Akademi şüpheciliği
Platon’un ölümünden sonra Akademi’nin yöneldiği şüphecilik anlayışına, akademi şüpheciliği adı verilmektedir. Bu şüpheci akım, Sokrates-Platon geleneğinin felsefi anlayışını sürdüren Akademi felsefesinin şüphe anlayışıdır.
Akademi’nin Platon’dan sonraki etkili isimleri olan Krates, Arkesilaos ve Karneades şüpheciliği okula hâkim kılarak kesin bilgiden kaçınmışlar, öğretilerinde sadece doğruyu ve yanlışı birbirinden ayırt edebilmenin önemine vurgu yapmışlardır.
Akademi şüpheciliği kendi söylemini üretmekten ziyade Sokratik yöntem temelinde doğru düşünmenin yollarını aktarabilme amacı gütmüştür. Şöyle ki Arkesilaos, Sokrates’in bilindik “Bildiğim tek şey, hiçbir şey bilmediğimdir” sözünü “Hiçbir şey bilmediğimi de bilemem” diyerek kendi kulvarına taşımıştır.

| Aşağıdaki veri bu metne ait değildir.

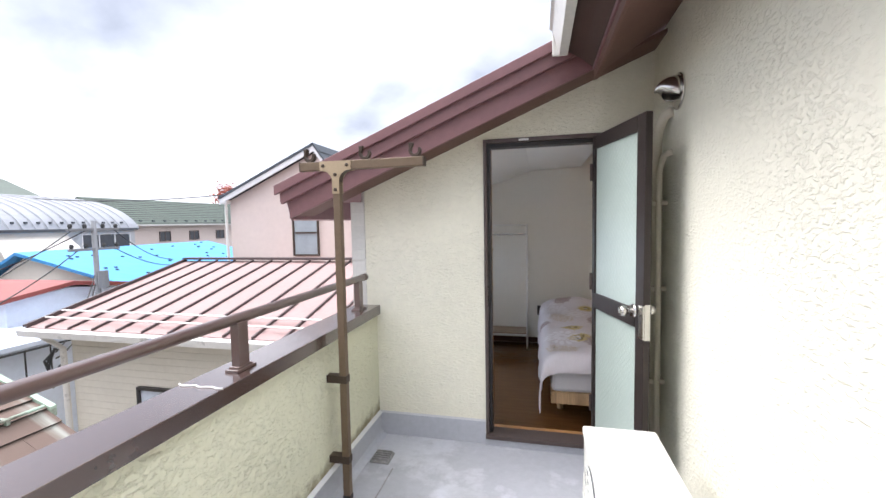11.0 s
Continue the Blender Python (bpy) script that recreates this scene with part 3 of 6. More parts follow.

Akademi şüpheciliği sadece metafizik alanda etkin olmuş, ahlaki alanda şüpheden kaçınarak kesin sonuçlara varmayı benimsemiştir.
AKADEMİ ŞÜPHECİLİĞİ
Platon Akademi’sinin akademi şüpheciliği adıyla anılan bu şüpheci dönemi, orta akademi dönemidir. Arkesilaos, Karneades ve Klitomakhos gibi düşünürlerce sürdürülen akademi şüpheciliği, felsefe tarihçilerince ölçü şüpheciliği olarak da nitelenir.
Akademi şüpheciliği, kesin gerçek deyimi yerine gerçeğe benzer deyimini koymuş ve bununla yetinilmesi gerektiğini savunmuştur. Onlara göre kesinliği hiçbir zaman elde edemeyeceksek de kimi şeylerin öteki şeylerden daha çok doğruluğa yatkın olduğunu görebiliriz. Gerçeğe benzer olan, en çok olasılı (muhtemel) bulunandır. Ussal olan da olanaklı bulunanların içinde en olasılıya göre davranmaktır. Bu yüzden akademi şüpheciliği, olumlu şüphe ya da verimli şüphe deyimiyle de nitelenmiştir. Çünkü bu şüphe, kesin gerçeğe henüz ulaşamamışsa bile, yanılınabileceğini de göz önünde tutarak kesin gerçeği aramakta ve her an kendi kendini düzeltip tamamlayarak gittikçe daha çok kesin gerçeğe yaklaşmaktadır.
MÖ 56 yılında Atina’nın elçilik göreviyle Roma’ya gönderdiği üç düşünürden biri olan, orta akademinin ikinci başkanı Karneades, Roma’da tüze (adalet) üstüne iki ayrı konuşma yapmış ve birinde tüzeyi tanıtlamak için ileri sürdüğü kanıtları ikincisinde birer birer çürütmüştür. Böylelikle de kesin gerçeğin bulunmadığını göstermiştir. Romalı gençlerin pek beğendiği bu söylevlere yaşlı Marcus Cato şiddetle karşı çıkmış ve senatoda yaptığı bir konuşmayla elçi Karneades’in Atina’ya geri gönderilmesini sağlamıştır.
Orta akademi, özellikle Arkesilaos’un büyük etkisiyle tam iki yüzyıl şüpheci kalmıştır. Bu iki yüzyıl sonunda Stoacılık’a teslim olan Akademi şüpheciliğinden sonra Antik Çağ Yunan şüpheciliği, Giritli Aenesidemos’la yeniden ve Pironcu biçimiyle canlandırılmıştır.